Other potential competitors include:
- Houzz, which operates a platform that connects homeowners, home design enthusiasts, and home improvement professionals globally. Local businesses and national brands can offer to advertise on its platform, and professionals can increase their online presence with professional profiles.
- Thumbtack, which operates a US online marketplace to hire workers for painting, remodeling and a variety of other tasks.
Like Thumbtack, many home improvement and furnishing retailers also offer handyman services. For example, IKEA acquired TaskRabbit in 2017, and Amazon provides a marketplace for vetted professional services, such as assemblers, house cleaners, handymen and many others.
Sector Outlook
The outlook for the sector is mixed. On the one hand, the US economy remains strong despite the slowdown in consumer spending that it experienced in the first quarter. While metrics such as GDP growth, unemployment rate and home prices indicated positive signs for consumption in the first quarter, they are offset by negative indicators in housing starts, consumer sentiment and savings.

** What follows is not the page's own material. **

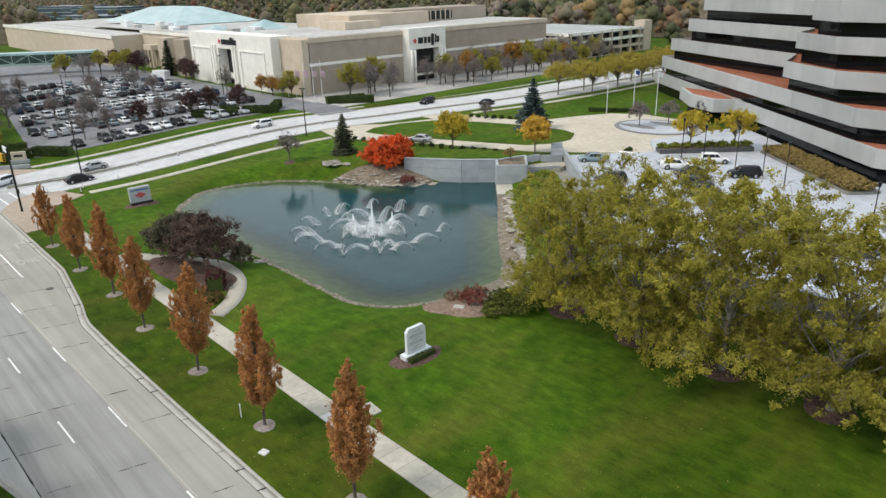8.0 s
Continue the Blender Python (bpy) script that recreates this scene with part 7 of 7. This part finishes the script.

Home improvement (along with experiences) continues to be a favorite category for consumer spending, with building materials and garden equipment leading retail growth in the first quarter. On the flip side, furniture and home furnishing stores, which were among the better-performing sectors in 2018, saw a decline in sales in the first quarter amid the general slowdown in consumer spending.
While there are negative signs in housing market metrics such as a decline in permits and starts, as well as a slowdown in existing home sales, the Federal Reserve’s announcement in March that it does not expect to increase interest rates for the rest of 2019 provides a source of respite
for the home and home improvement sector.